Sin embargo, a pesar de la abundancia de instrumentos orgánicos y normativos, y sin negar importancia a su existencia y actuación, crece la percepción de que el número y gravedad de los casos de corrupción que se conocen, lejos de disminuir, embarnece.
A mi juicio, uno de los factores que explican el crecimiento desmedido de esa calamidad tiene su origen en un modelo económico que acentuó la transferencia de bienes públicos a manos privadas. Desde la década de 1990, recordemos, el impulso a la transnacionalización de la economía indujo el gigantismo de los corporativos económicos (que, por sí mismos, superan en capacidad económica y política a la mayoría de los países en que operan); ello a partir de su necesidad de contar con una masa crítica mayúscula que les permitiera competir ventajosamente, si no es que sólo sobrevivir, en los enfebrecidos mercados mundiales. Bajo esa perspectiva, se puso a disposición de ese propósito -el del crecimiento desmedido de los corporativos económicos- todos los instrumentos del Estado (algo que, conviene señalar, ocurrió en todas las latitudes, no sólo en México).
Todo ello trajo consigo la creación de un entramado normativo e institucional en el que ya no se cuestiona la conveniencia de transferir, continuamente, bienes de la esfera pública a la privada; se busca, a costa de todo, la eficiencia del proceso.
En esa aspiración de eficiencia se enmarca la creación de entes reguladores, en las materias de competencia económica, de energía o de telecomunicaciones. Sin embargo, se ha señalado que los entes regulados (los corporativos económicos) han apostado por coptar o limitar la actuación de los entes reguladores.
En ese –ya monumental- proceso de traslado de bienes públicos al ámbito privado, que alcanzó, entre otras, a las industrias eléctrica, energética, de telecomunicaciones, y a la de servicios financieros (sistemas de ahorro para el retiro, entre otros), diversos funcionarios públicos, adscritos a las áreas responsables de las autorizaciones, jugaron un papel arbitral determinante. La certeza de este rol definitorio motivó múltiples casos de corrupción en que muchos funcionarios públicos se beneficiaron de los procesos de traslado de bienes. Se generaron nuevas y abundantes riquezas y se enraizó la convicción de conveniencia de ese modelo en el imaginario de las élites políticas y económicas nacionales.
Actualmente, esos procesos de apropiación (o despojo) de lo público a lo privado, ya no atañen sólo a la gran industria; ahora alcanzan todos los espacios de la vida económica sin importar su tamaño. Incluye todo tipo de permisos que emite la autoridad en todos los niveles de gobierno.
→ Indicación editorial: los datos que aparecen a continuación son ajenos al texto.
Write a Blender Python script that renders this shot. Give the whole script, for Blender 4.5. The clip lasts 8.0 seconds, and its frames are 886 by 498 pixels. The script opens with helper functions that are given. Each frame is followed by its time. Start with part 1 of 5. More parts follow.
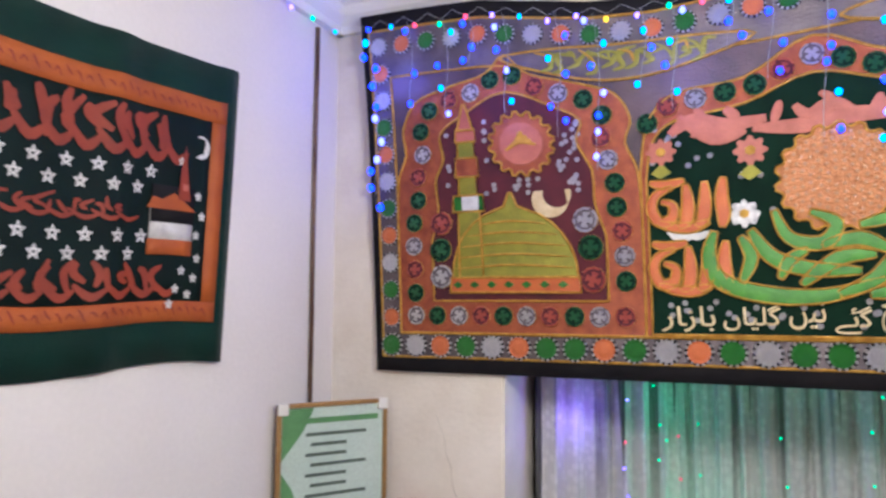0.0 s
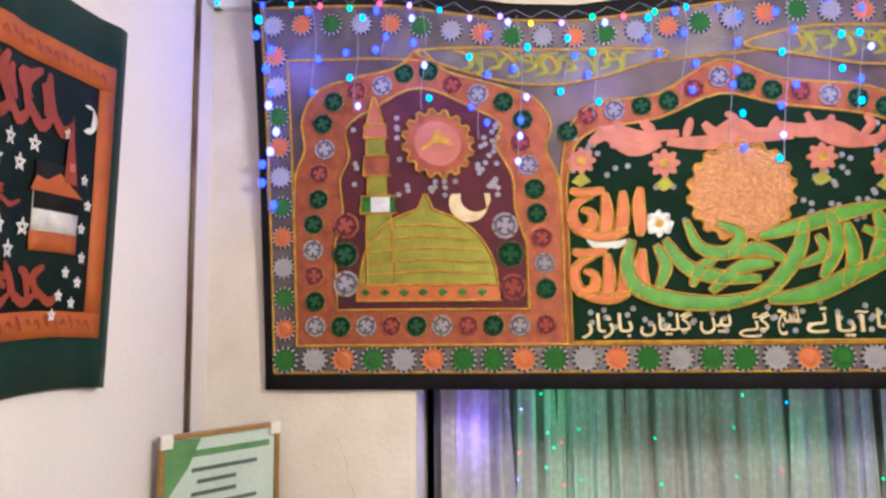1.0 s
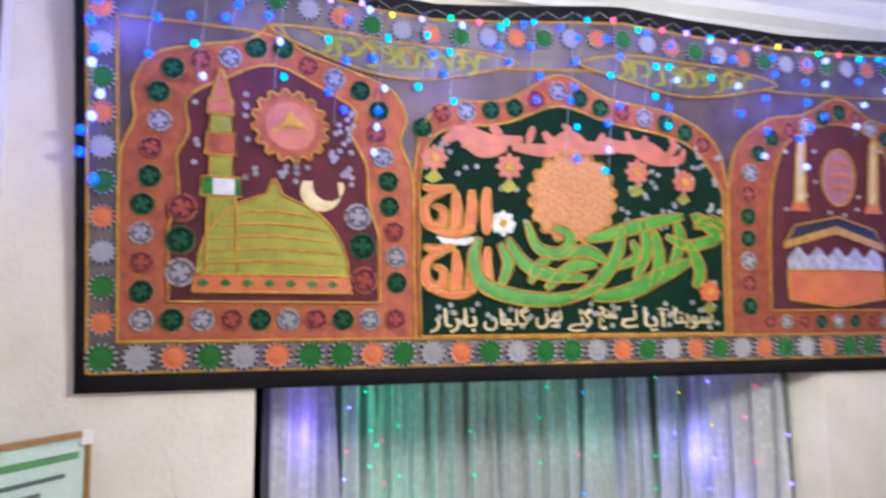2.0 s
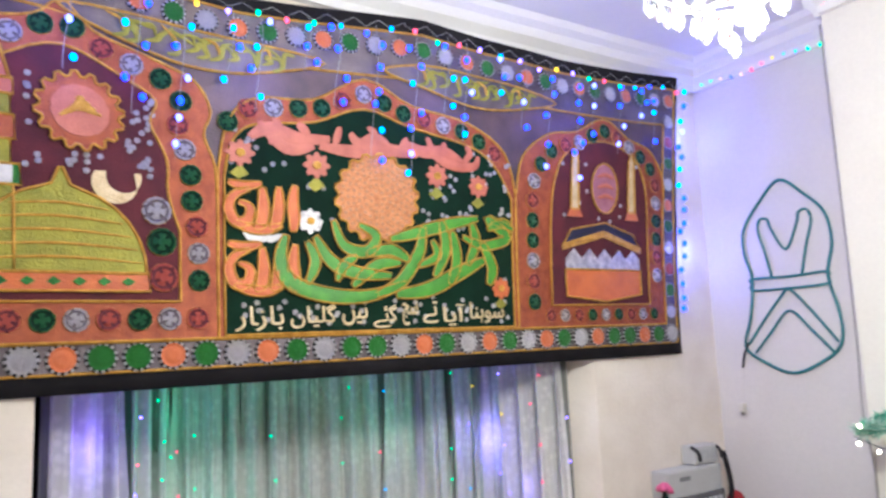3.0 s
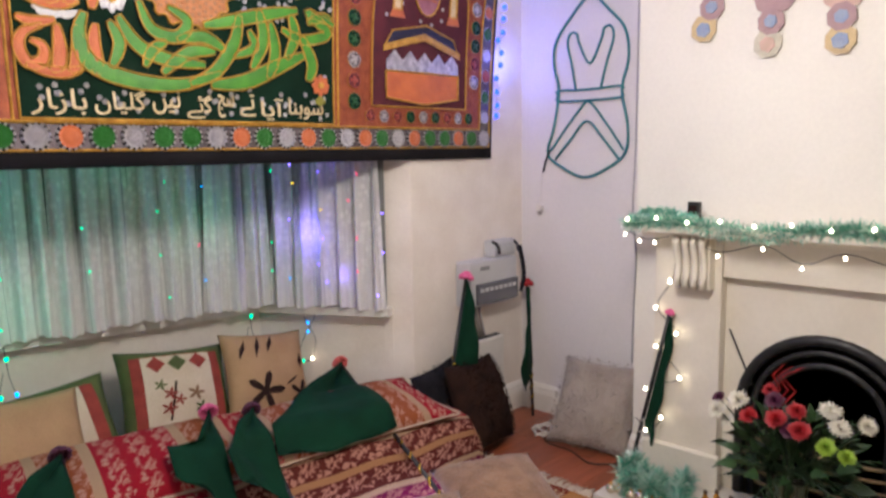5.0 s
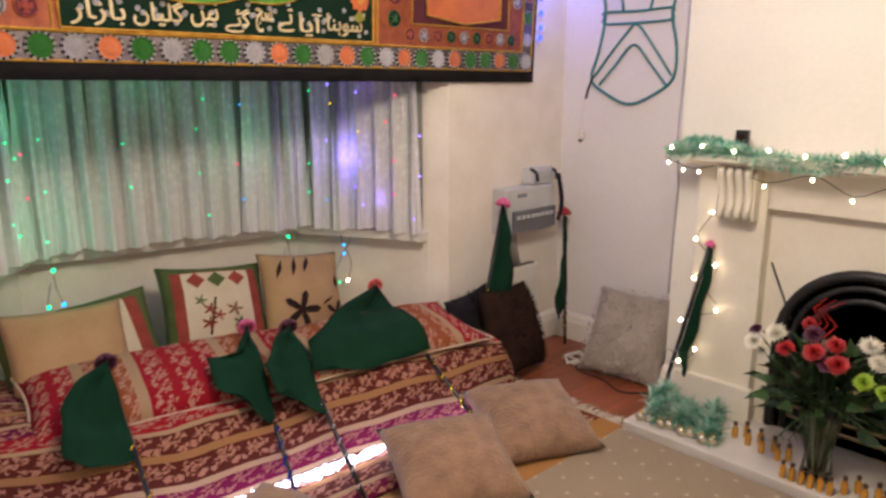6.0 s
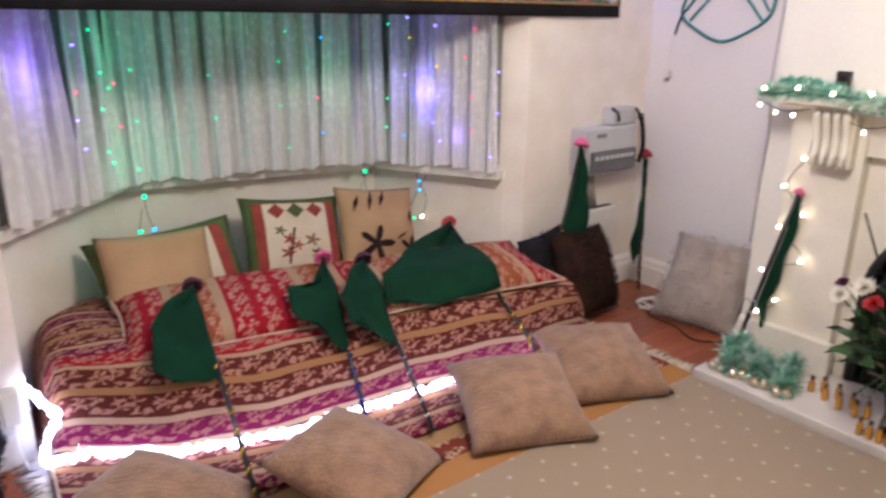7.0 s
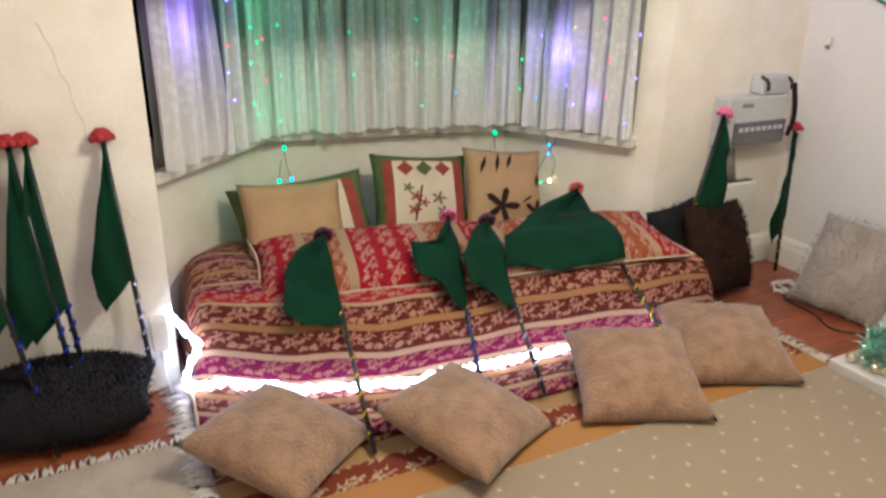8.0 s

Lo que ha favorecido el afianzamiento de amplias redes de complicidad.
Una vez que este mecanismo –a todas luces nocivo y generador de corrupción- se ha asentado en diversos segmentos del servicio público, y que los propios servidores, encargados de permitir la operación de esos servicios, han asimilado plenamente su rol determinante para inclinar la balanza, esa maquinaria perversa ha asegurado su persistencia.
Peor aún, hoy día, la pretensión de ocupar cargos públicos se ha convertido en una aspiración absolutamente consciente en aras del beneficio personal, familiar o de grupo, pues se sabe que se podrá obtener una tajada (cada vez mayor) de ese proceso de apropiación. Así es como se retroalimenta y perpetúa ese mecanismo perverso.
Los llamados a la ética importan; lo hacen, también, la existencia de mecanismos que disuaden y castigan los actos de corrupción y la actuación de instituciones abocadas a combatir la corrupción y garantizar la transparencia y la rendición de cuentas. No obstante, hay que decirlo, la prevalencia de la corrupción es consustancial al modelo actual de desarrollo económico; y sí, se beneficia, además, de las debilidades de nuestro modelo democrático representativo. Sin lugar a dudas, para combatir eficazmente la corrupción, urge reformular nuestro modelo económico. También, por supuesto, mejorar nuestro sistema democrático.